Retailers are returning to poor neighborhoods because, unlike the suburbs, they're not saturated with stores. For example, a Pepperdine University study found that residents of poor South Los Angeles had one-third the grocery stores and fewer than two-thirds the banks that other similar-size communities in southern California have. By offering those shoppers more choice and better prices, retailers can quickly build profitable businesses.

And the potential is huge. America's inner-city neighborhoods represent an estimated $85 billion market for retail goods, according to a study by The Boston Consulting Group and the nonprofit Initiative for a Competitive Inner City. That's 7 percent of all US retail sales and slightly larger than Mexico's entire retail market.
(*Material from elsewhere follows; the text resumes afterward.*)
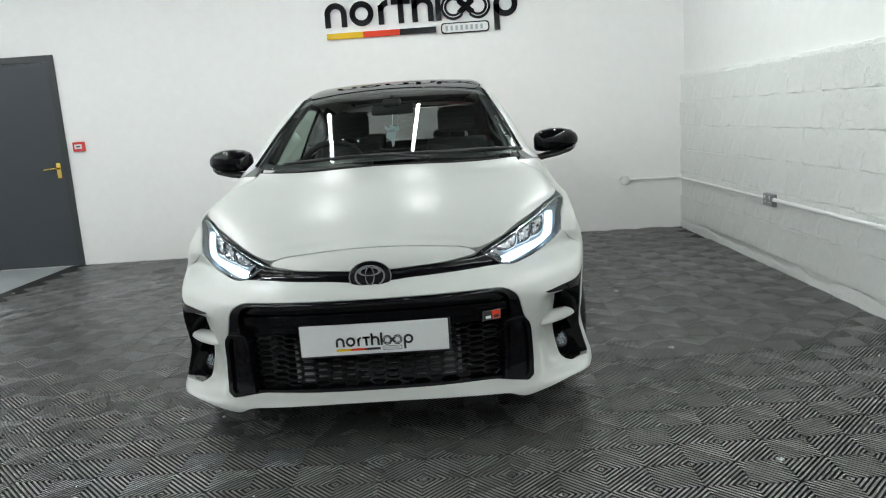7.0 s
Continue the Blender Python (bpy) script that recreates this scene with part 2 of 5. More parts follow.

Manufacturing and service companies are also moving in. Some aim to take advantage of the central location of the urban core. For example, Integrity Distribution in Buffalo, N.Y., can deliver office supplies and furniture to its city customers the next morning, hours before its suburban-based competitors.

Many companies come to the inner city to tap its labor pool. The unemployment rate in greater Kansas City, Mo., hovers around 2.5 percent. So three years ago, Sprint Corp. opened a call center in Kansas City's old jazz district, a rundown neighborhood where unemployment stood at about 14 percent.

"The easiest thing to do is to take the jobs where the people are," says Hazel Barkley, operations manager of the urban site.

The firm was flooded with 700 applications for 60 positions. Since then, the staff has not only kept service on par with the suburban site, it has proved far more stable: Turnover stands at 23 percent below the suburban rate.

Sprint isn't alone. Three miles to the south, adjacent to one of Kansas City's most welfare-dependent neighborhoods, H&R Block has set up its own call center. "Urban core labor can be competitive," says Clyde McQueen, president of the Full Employment Council, a nonprofit workforce development group.

He expects more such moves as word gets out and inner-city neighborhoods overcome stereotypes of being crime-riddled places full of unmotivated, unskilled workers. "I still think people have these ideas that locating in the urban core, you have to give up something," Mr. McQueen adds. "In fact, you gain something."

Such new job opportunities could revitalize run-down neighborhoods if the trend takes hold in corporate America.

"The longer we can maintain tight labor markets, the more you'll see improvements in the inner city," says Stuart Greenbaum, dean of Washington University's Olin School of Business in St. Louis. But if the economy declines, he warns, the inner city's gains could vanish. "Unfortunately, the poor, the less educated, are the last to be hired, the first to be fired."

Even if the economy continues to roll along, inner-city development could fall victim to its own success. For example, Boston's Grove Hall retail market represents the first new retail project in inner-city Roxbury in decades.

"That project ... is clearly geared toward retailers serving an existing low- and moderate-income community, not some gentrified new community going to move in," says Mr. Abromowitz of Goulston & Storrs. But as more development money pours in, property values could increase and push out the very people the project was intended to help. "That's a major core debate," he says. "Who's ultimately going to be served if we put dollars into these communities?"

But such problems lie in the future for most inner-city neighborhoods, which are just beginning to see flashes of revival.